System.out.println(Math.floor(-1.5)); // -2
System.out.println(-3/2); // -1

Fact 2
\lfloor x \rfloor = m if m \le x \textless m+1
\lceil x \rceil = n if n - 1 \textless x \le n

Fact 3
\lfloor x \rfloor \le \lceil x \rceil

What we need is \lfloor (x + s) \rfloor == \lceil x \rceil
Since dividing two integers a and b in Java will always floor the result, we need to find some s such that \lfloor (x + s) \rfloor == \lceil x \rceil.

How do we find s?
Think about it this way: \lceil \frac{a}{b} \rceil \textgreater \lfloor \frac{a}{b} \rfloor, except when \frac{a}{b} is a whole number. So, we want to bump \frac{a}{b} to (or past) the next whole number, unless \frac{a}{b} is a whole number, by adding s. This way \lfloor \frac{a}{b} + s \rfloor == \lceil \frac{a}{b} \rceil. We want to find s so that for whole numbers, it won’t quite push them up to the next whole number, but for non-whole numbers it will.

For instance, assume a=6, b=3 and s=1 then \lfloor \frac{a}{b} + s \rfloor = \lfloor \frac{6}{3} + 1 \rfloor = 3 \ne \lceil \frac{a}{b} \rceil = \lceil \frac{6}{3} \rceil = 2, which is not the desired result. As you can see, by using s=1 we bumped \frac{a}{b} to far. So s must definitely be less than 1.

So how much s is just enough?

Assume a=7, b=3. Then \frac{a}{b} = \frac{7}{3}, which can be re-written as:
\frac{7}{3} = \frac{1}{b} + \frac{1}{b} + \frac{1}{b} + \frac{1}{b} + \frac{1}{b} + \frac{1}{b} + \frac{1}{b} = (\frac{1}{3} + \frac{1}{3} + \frac{1}{3}) + (\frac{1}{3} + \frac{1}{3} + \frac{1}{3}) + \frac{1}{3} = 2  + \frac{1}{3}
In other words, we get an integer part (2) and a left over (\frac{1}{3}). The left over part is always in the form of k\frac{1}{b}, with 0 \le k \textless b. Thus, the smallest non-whole number we can get from \frac{a}{b} is qb + \frac{1}{b} with qb being the integer part with q \in \mathbb{N}_0.
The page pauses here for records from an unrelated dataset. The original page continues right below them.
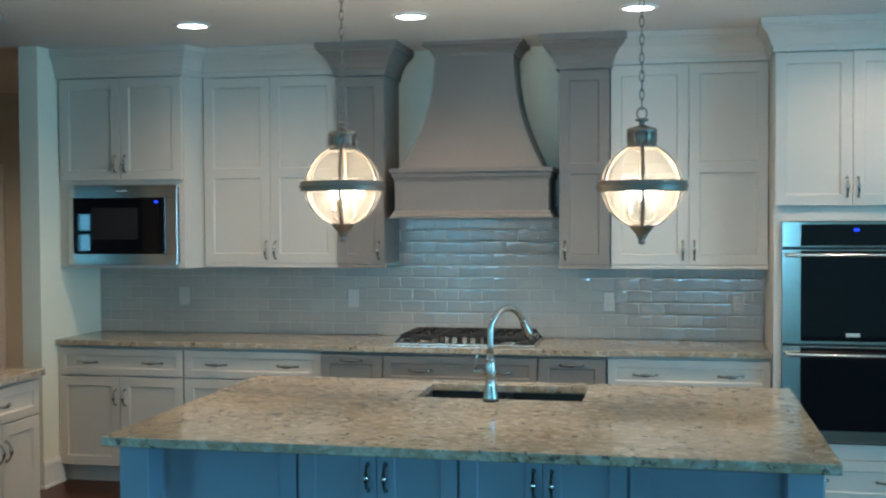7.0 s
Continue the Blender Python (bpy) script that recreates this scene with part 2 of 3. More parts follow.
OUTDOOR = paint("lawn", (0.06, 0.09, 0.03), 0.95, 0.5, 0.2, 20)


# ---- mesh tools ----
def box(bm, x0, x1, y0, y1, z0, z1, bevel=0.0, segments=1):
    vs = [bm.verts.new((x, y, z)) for x in (x0, x1) for y in (y0, y1) for z in (z0, z1)]
    fs = [bm.faces.new([vs[i] for i in q]) for q in ((0, 1, 3, 2), (4, 6, 7, 5), (0, 4, 5, 1), (2, 3, 7, 6), (0, 2, 6, 4), (1, 5, 7, 3))]
    if bevel:
        es = list({e for f in fs for e in f.edges})
        bmesh.ops.bevel(bm, geom=es, offset=bevel, segments=segments, affect="EDGES", profile=0.5)
    return fs


def boxed(*args, **kw):
    bm = bmesh.new()
    box(bm, *args, **kw)
    return bm


def loft(bm, rings, closed=True, caps=True):
    """Joins rings of points with quads."""
    made = [[bm.verts.new(p) for p in r] for r in rings]
    n = len(rings[0])
    for a, b in zip(made, made[1:]):
        for i in range(n if closed else n - 1):
            j = (i + 1) % n
            bm.faces.new((a[i], a[j], b[j], b[i]))
    if caps and closed:
        bm.faces.new(list(reversed(made[0])))
        bm.faces.new(made[-1])
    return made


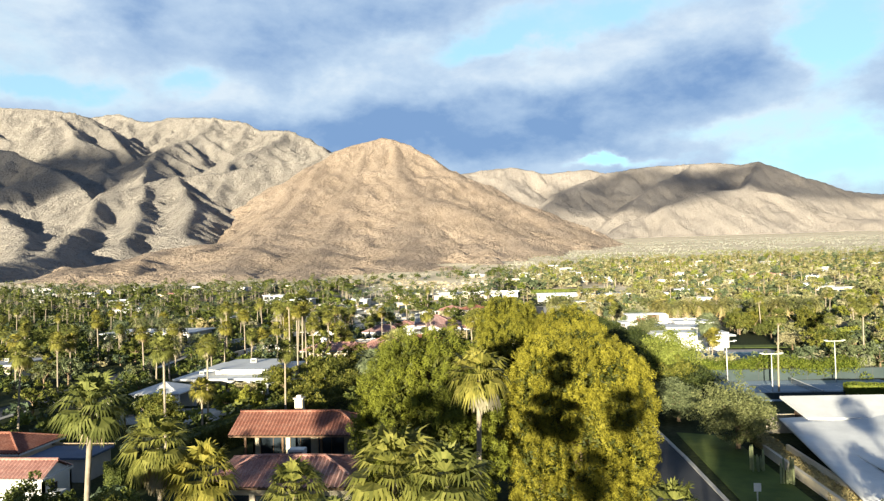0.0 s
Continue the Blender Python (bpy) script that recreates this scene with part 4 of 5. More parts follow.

So assuming \frac{a}{b} is not a whole number, the smallest left over we can have is \frac{1}{b}. So in-order to bump \frac{a}{b} to the next whole number, it suffices to add s = 1 - \frac{1}{b}. This is \textless 1, which will not bump \frac{a}{b} to the next whole number in case \frac{a}{b} is a whole number, but still enough to bump \frac{a}{b} to the next whole number in case \frac{a}{b} is not a whole number.

Summing it up
So we know adding s = 1 - \frac{1}{b} to \frac{a}{b} will fulfill the equality: \lfloor (\frac{a}{b} + s) \rfloor = \lceil \frac{a}{b} \rceil. Thus we get:

 \lceil \frac{a}{b} \rceil = \lfloor (\frac{a}{b} + s) \rfloor = \lfloor (\frac{a}{b} + 1 - \frac{1}{b}) \rfloor = \lfloor \frac{a + b - 1}{b} \rfloor
int a,b;
int myceil = (a + b - 1)/b;